On Fashion, Style and Choice

The relationship between style and fashion is an idea I see so often visited. To some people, there is little difference in their meaning. Others, have written many articles on comparing and contrasting them. I figured I would write my own version of the “style vs fashion” article. I will also talk about the power of choice in the relationship between the two.

While I appreciate the value of both style and fashion, I would say that the use of these concepts are not mutually exclusive. Fashion can be seen as the consumer trend, the latest and greatest clothing pieces. These trends are constantly cycling and rotating. From an economic perspective, fashion is frequently used as a marketing device used by corporations to move product. On the other hand, fashion can also be an indicator of current social, cultural and economic trends as well as an outlet of creative expression. In this article, I will use the distinction of fast fashion as opposed to fashion in general.

A stylish fashion show, or a fashionable style show? Credit: Kris Atomic

Style, which has been touched on before, is an intrinsic quality. A person can be stylish without being fashionable. An example of this would be well dressed people that are not wearing clothes that on trend. Case in point- the stylish grandfathers (again with the grandpa style). Those men have no idea what silhouettes are trending or the Pantone colour of the season. They just want their pants to be comfy and their head to be dry on their morning newspaper walk.
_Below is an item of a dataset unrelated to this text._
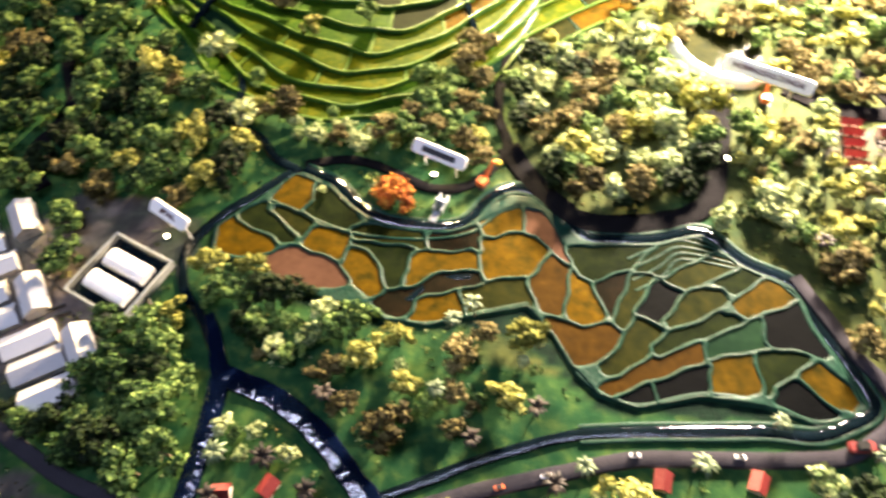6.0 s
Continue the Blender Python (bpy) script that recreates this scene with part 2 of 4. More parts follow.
def mesh_from(name, bm, mat, smooth=False):
    me = bpy.data.meshes.new(name)
    bm.to_mesh(me)
    bm.free()
    me.materials.append(mat)
    if smooth:
        me.shade_smooth()
    return me


def part(name, bm, mat, parent=None, label="", smooth=False):
    """Links a bmesh (or a ready mesh) as one object under its thing."""
    me = bm if isinstance(bm, bpy.types.Mesh) else mesh_from(name, bm, mat, smooth)
    ob = new(name, me)
    ob.parent = parent
    return tagged(ob, label)


def thing(name, label, category, group="", kind="", at=None):
    ob = new(name)
    ob.empty_display_size = 0.01
    if at is not None:
        ob.matrix_world = at
    return tagged(ob, label, category, group, kind)


def box(bm, x0, y0, z0, x1, y1, z1, bevel=0.0):
    made = bmesh.ops.create_cube(bm, size=1)["verts"]
    for v in made:
        v.co = Vector(((x0 + x1) / 2 + v.co.x * (x1 - x0), (y0 + y1) / 2 + v.co.y * (y1 - y0), (z0 + z1) / 2 + v.co.z * (z1 - z0)))
    if bevel:
        edges = list({e for v in made for e in v.link_edges})
        bmesh.ops.bevel(bm, geom=edges, offset=bevel, segments=2, affect="EDGES")
    return bm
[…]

Just fetching the paper. Credit: http://www.ilcolorblu.com/

Conversely, a fashionable person may not necessarily be stylish. An illustration of this is found in people simply wearing the clothes that fast fashion brands are pushing. This form of mimicry is widespread, in part because the pieces are so widely marketed and accessible. This is not to say that one concept is worse than the other, they are just concepts. The real question to ask is whether or not style or fashion serve you in your life.

Fashion, in particular fast fashion, is efficient in enabling quick access to clothes that are on trend. This allows people to dress in a way that is socially popular without having to put much effort into their choices. In this way, fashion may serve us by freeing up some mental bandwidth in terms of choosing the clothes we wear.

With that being said, there are downsides to following fashion trends. The constant need to update one’s wardrobe with “in” pieces can be time consuming and costly. Imagine having to spend the time shopping for new pieces every season to add to your closet.

Another detriment of fast fashion is the environmental impact. By structuring an entire industry to produce garments quickly and cost-effectively, there are devastating consequences. One of the most prominent of them being the sheer amount of textile waste created as a result of creating and disposing of garments.

This is what happens when you need all the colourways of a garment. Credit: www.trustedclothes.com/blog/wp-content/uploads/2016/06/landfill-1-537x402.jpg

The move to counteract fast fashion, was a resurgence towards the slow fashion movement (name checks out). This idea focuses on changing the mindset towards the consumption of fashion. I use the term resurgence here because garments used to be made with quality craftsmanship and attention to detail.

The overarching idea behind slow fashion is to reduce the speed at which we produce and consume clothes. Ideas including things like buying quality products over a quantity of products as well as garment styles that cycle less frequently. In addition to this, the movement as focuses on employing sustainable practices towards clothing production. By being aware of how fast fashion operates, we are given the choice of how we subscribe to it.

The idea of being a consumer of fast fashion versus a creator of style has an interesting analogy to life. I liken fashion to the cultural and societal norms that we are subject to during the course of our lives. Messages along the lines of: “go to school, get good grades and get a good job,” seem very cliche at this point. However, many people still identify with and carry out this societal expectation, much of the time unknowingly.

Go to school. Check. Get good grades. Check. Now what? Credit: Faustin Tuyambaze

Living one’s life subscribing to these norms may seem like be an easier way to live, as less decision making is required in the short term. This issue comes up when we realize we are living life on a predetermined path. This realization can be refreshing to some and crippling to others. Much like the fast fashion industry’s impact on our wardrobes, we end up with a bunch of stuff (or a life), that we do not truly identify with. The irony in fast fashion is that it promotes the latest trends for people to distinguish themselves from the crowd, even though most people end up looking the same due to the mass distributive nature of the industry.

Outfit of the day, week, month, year. Credit: https://lifegivingwater.files.wordpress.com/2014/05/conformity-2a.jpg

Being a creator of one’s own style can be liberating, much like blazing one’s own trail in life. I know, comparing something like a career change to revamping a sock drawer seems like a stretch, even though similar principles apply. Whether is it staying in a career that makes you unhappy or choosing clothes because everyone else wears them, it is the choices we make in life that define us, and not choosing is also a choice. In closing, I would recommend taking a look at your life to identify the choices that are being made (or not made). Life becomes rather refreshing when every decision is framed as a choice of your own.